Well, thanks to science, this reprobate recently faced justice. He was given a brief trial and confessed his guilt to a judge. After that, he was promptly killed by the government in less than six months. There were no long, drawn-out appeals as he awaited his fate. I used to go back and forth on the issue of the death penalty, but now I’m right as rain. It’s even approved by God in the Book of Genesis, so who am I to argue?
I stepped into the shower. The hot water felt wonderful as it pounded against my blubber, and my mind turned toward a porn star named Vanessa Del Rio. Vanessa is a three-hole Latina who is pretty much up for everything, and it wasn’t long till I popped a Woodrow. I jerked off using plenty of shampoo and conditioner for maximum comfort. I blew my load in less than five minutes. My orgasm was quite explosive. I really had a good time.
I dried off with one of my wife’s tiny towels. Then I walked downstairs to the kitchen and ate a bowl of oatmeal.

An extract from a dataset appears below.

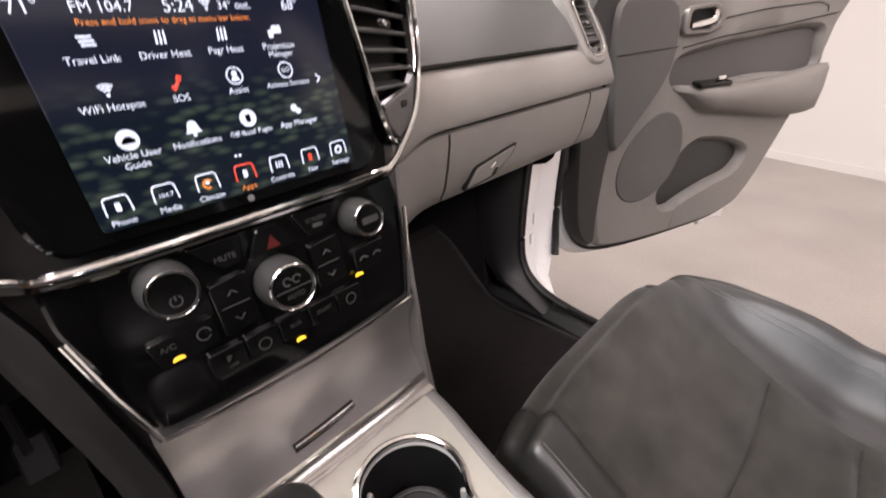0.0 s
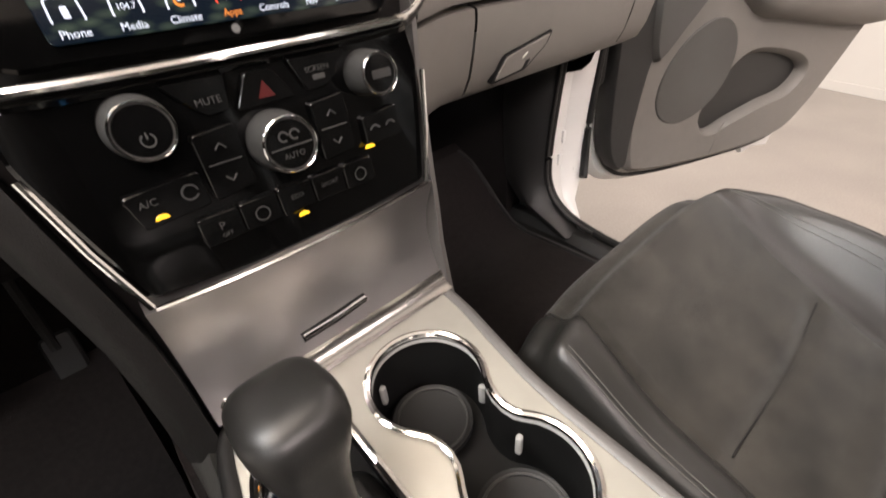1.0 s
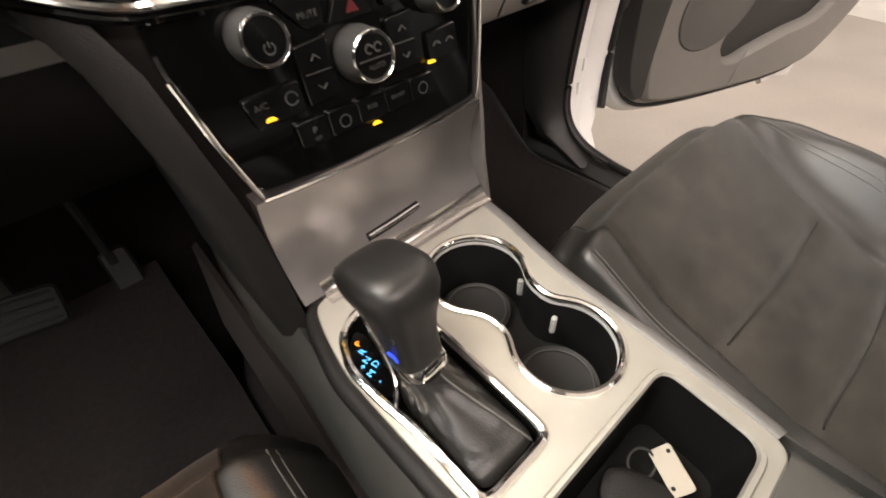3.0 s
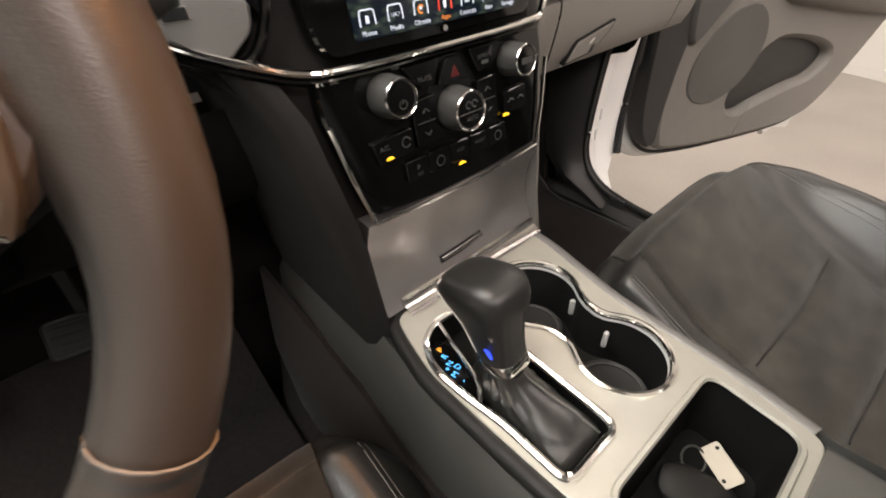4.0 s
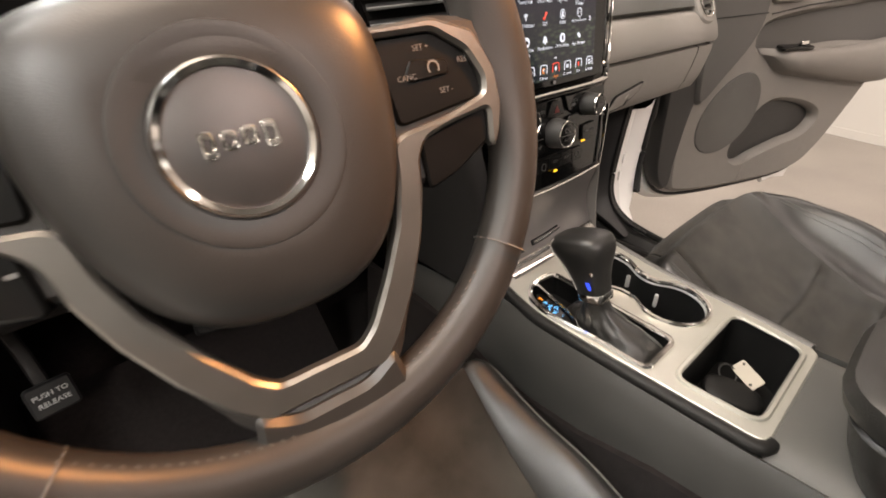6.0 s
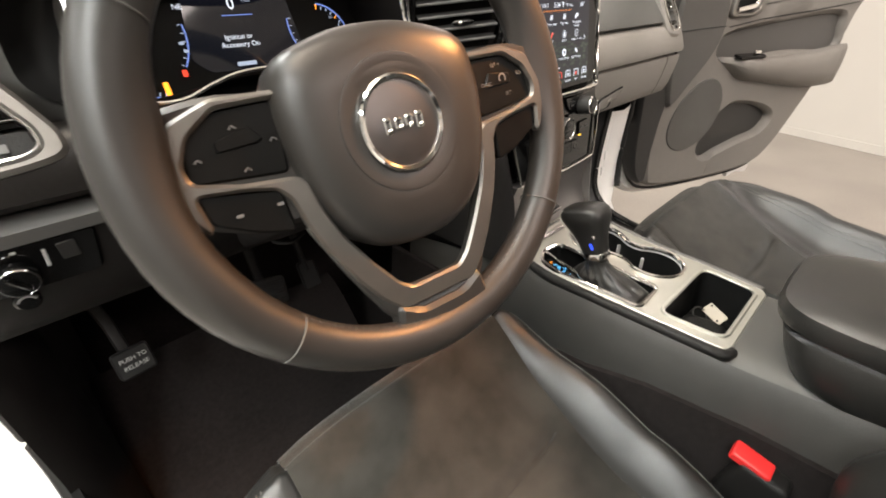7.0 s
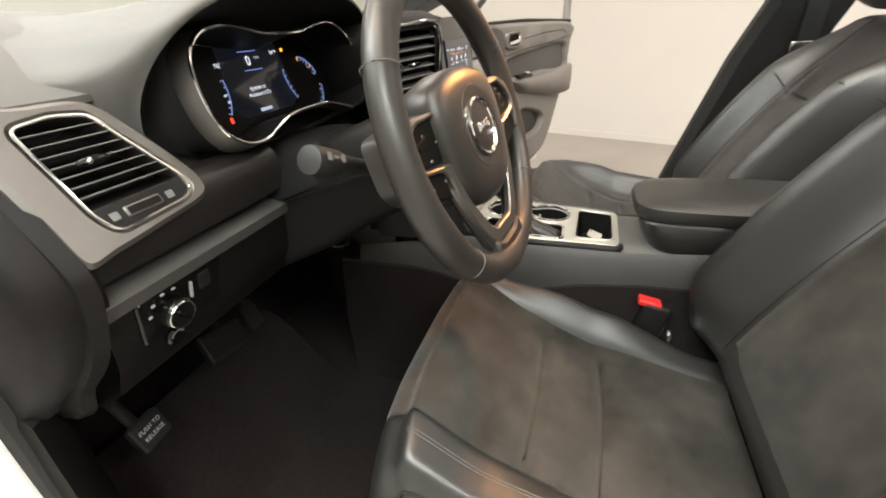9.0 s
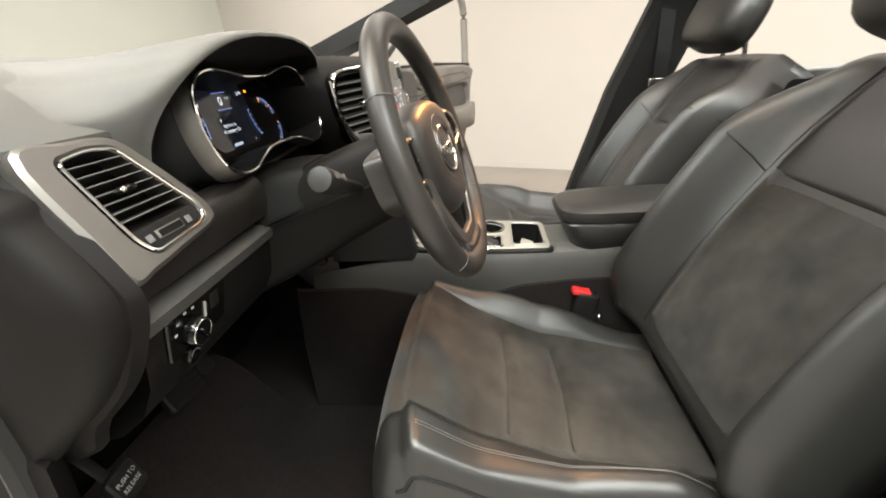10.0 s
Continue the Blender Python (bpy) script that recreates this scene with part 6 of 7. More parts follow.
for s, tip in ((-1, (-0.558, 0.118, 1.140)), (1, (-0.175, 0.125, 1.14))):
    a, b = WC + CA * 0.105 + Vector((s * 0.06, 0, 0.0)), Vector(tip)
    st = wpart("stalk", tube([a, a.lerp(b, 0.35), a.lerp(b, 0.62), a.lerp(b, 0.66), a.lerp(b, 0.92), b.lerp(a, 0.01), b], [0.008, 0.0085, 0.010, 0.0130, 0.0145, 0.0135, 0.010], 16), STALK, column, "black control stalk with print on its end")
    d = (b - a).normalized()
    for k, (w, h) in enumerate(((0.010, 0.010), (0.012, 0.004), (0.010, 0.010))):
        q = a.lerp(b, 0.72 + 0.09 * k)
        under(st, part("stalk_mark", slab(rect(w * 0.7, h * 0.8, 0.001), 0.0004, 0.0001), PRINT, None, "", frame_of(q + Vector((0, -0.0152, 0.005)), d, (0, 0.3, 1))))
wpart("tilt_lever", tube(spline([(-0.42, 0.23, 0.995), (-0.435, 0.205, 0.980), (-0.420, 0.190, 0.976), (-0.40, 0.195, 0.98)], 5, False), 0.0024, 8), MATTE, column, "black tilt lever")
wpart("ignition_ring", tube([WC + CA * 0.16 + Vector((0.07, 0, 0)) + CU * (-0.02 + 0.012 * math.sin(b)) + CA * 0.012 * math.cos(b) for b in [2 * math.pi * j / 16 for j in range(16)]], 0.002, 6, True), CHROME, column, "chrome ignition ring")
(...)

Rice-Boy Larry was late once again.
I said, “This is the second day in a row. You’ve got to start getting your shit straight.”
The Dragon Lady said, “He not rate! I see da odda teachas flom da window. Dey reave after you.”
“My co-workers walk faster than me.”
“That because you too fat to move.”
“That’s right. I’m too fat to move. But you’re too fucking stupid to get a job. So I guess that makes us even.”
I felt guilty after saying this. I hate getting caught up in all the name-calling bullshit. However, the woman does nothing but insult me twenty-four hours a day. After a while, it can wear a guy down. Sometimes, I feel the urge to strike back. I’m only human.
I got to school at 7:30 a.m. and called my mother using WeChat.
She said, “I’m having dental problems.”
“One of my teeth underneath a cap broke into several little pieces. So now I’m supposed to see an oral surgeon. He’s going to charge me five grand for an operation to set things right.”
“If it’s not one thing, it’s another.”
“What are you going to do?”
“I’ll probably look for a better deal. That’s too much goddamn money.”
Later in the day, I taught the students about Patrick Henry. He’s the guy who famously said, “Give me liberty, or give me death.” But the kids seemed completely unimpressed with Henry’s statement. Living under the fist of an ethno-fascist regime doesn’t seem to bother most Chinese citizens. They continue to love their country and respect their president. And why the fuck should I even care? Bully for them.